DescriptionMangirdas Judeikis
2018-03-09 09:38:24 UTC
Description of problem:
Docker 1.13 is available in OCP channels and is breaking 3.7 cluster, CNS to be specific.
Version-Release number of selected component (if applicable):
How reproducible:
Build new OCP cluster 3.7 with repos:
- rhel-7-server-rpms
- rhel-7-server-extras-rpms
- rhel-7-server-ose-3.7-rpms
- rhel-7-fast-datapath-rpms
- rh-gluster-3-client-for-rhel-7-server-rpms
Gluster (CNS on OCP broken)
[ec2-user@ip-10-105-0-90 ~]$ oc get pods
NAME READY STATUS RESTARTS AGE
glusterfs-storage-lbcbj 0/1 CrashLoopBackOff 6 6m
glusterfs-storage-nfvxt 0/1 CrashLoopBackOff 6 6m
glusterfs-storage-r4w5k 0/1 CrashLoopBackOff 6 6m
[ec2-user@ip-10-105-0-90 ~]$ oc logs -f glusterfs-storage-lbcbj
env variable is set. Update in gluster-blockd.service
Couldn't find an alternative telinit implementation to spawn.
On our working system (provisioned yesterday) we have:
Server:
Version: 1.12.6
API version: 1.24
Package version: docker-1.12.6-71.git3e8e77d.el7.x86_64
Go version: go1.8.3
Git commit: 3e8e77d/1.12.6
Built: Wed Dec 13 12:18:58 2017
OS/Arch: linux/amd64
On our broken systems (provisioned today) we have:
Server:
Version: 1.13.1
API version: 1.26 (minimum version 1.12)
Package version: <unknown>
Go version: go1.8.3
Git commit: 774336d/1.13.1
Built: Tue Feb 20 13:46:34 2018
OS/Arch: linux/amd64
Experimental: false
Didint tested anything else as we needed to rollback cluster back.
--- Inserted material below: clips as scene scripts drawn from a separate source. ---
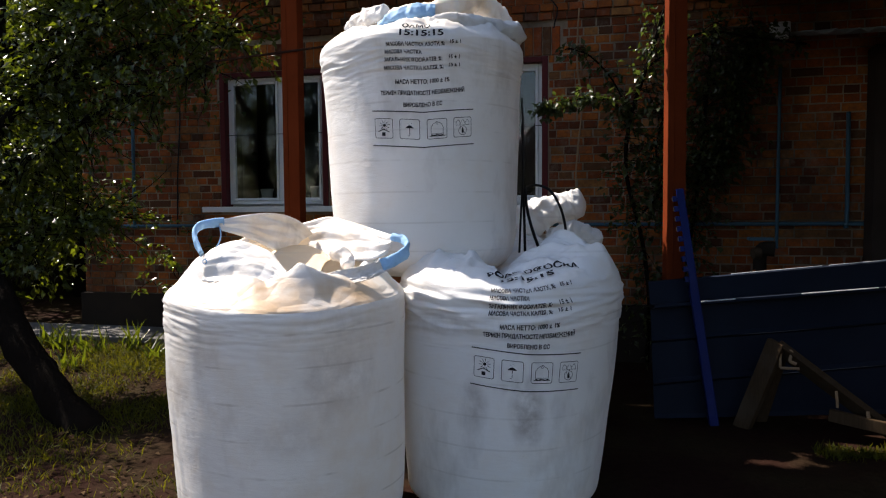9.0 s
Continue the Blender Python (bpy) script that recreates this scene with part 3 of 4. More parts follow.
# stacked bag: its folded loop and rolled rim
cloth("rolled_cloth", roll([(0.70, 4.06, 2.265), (0.78, 4.00, 2.28), (0.88, 3.93, 2.295), (0.96, 3.90, 2.29)], [0.04, 0.05, 0.045, 0.045], 41.0, 0.4), M_TOP, bag_upper)
under(part("loop_sleeve", band([(0.93, 3.855, 2.235), (0.99, 3.838, 2.258), (1.07, 3.828, 2.276), (1.15, 3.830, 2.282), (1.21, 3.845, 2.28)], [0.04, 0.062, 0.075, 0.078, 0.07], [-30, -28, -25, -25, -28], 0.016, 14.0, 80, 36, 0.008), M_BLUE, None, "creased blue loop sleeve", True), bag_upper)
cloth("lifting_loop", roll([(0.93, 3.92, 2.27), (1.05, 3.885, 2.28), (1.18, 3.89, 2.285), (1.29, 3.97, 2.325), (1.355, 4.06, 2.365), (1.42, 4.16, 2.335), (1.49, 4.24, 2.26)], [0.03, 0.045, 0.05, 0.06, 0.055, 0.06, 0.06], 47.0, 0.3, 80), M_OPEN, bag_upper, "dusty folded lifting loop")
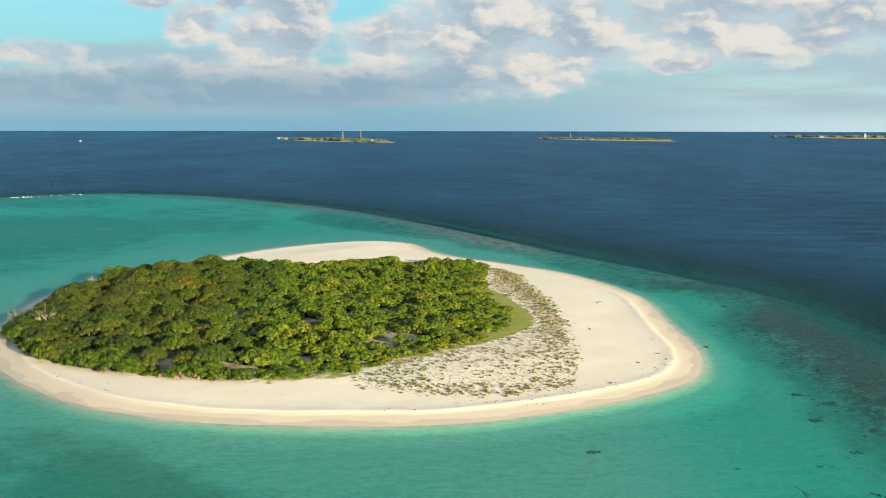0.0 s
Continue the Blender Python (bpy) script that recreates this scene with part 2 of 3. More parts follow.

Yum search --showduplicates
https://gist.github.com/mjudeikis/418a09a357ce5fd3d9886ee42fbfbded
Comment 2Mangirdas Judeikis
2018-03-09 10:06:28 UTC
This is just one confirmed bug, we didn't had a chance to test all other Openshift ojects. It need validation before making it "only gluster bug"
This also affects RHEL Atomic Host 7.4.5 and higher. If you use any of the newer AWS Atomic Host images released this year, you run into the same issue.
(In reply to Billy Holmes from comment #6)
> This also affects RHEL Atomic Host 7.4.5 and higher. If you use any of the
> newer AWS Atomic Host images released this year, you run into the same issue.
I dont think we can do something from CNS side to resolve this issue. The feasible solution is already documented in the kcs article mentioned in the bz comment. I am closing this bugzilla for now. Please feel free to reopen this if anything left to be addressed.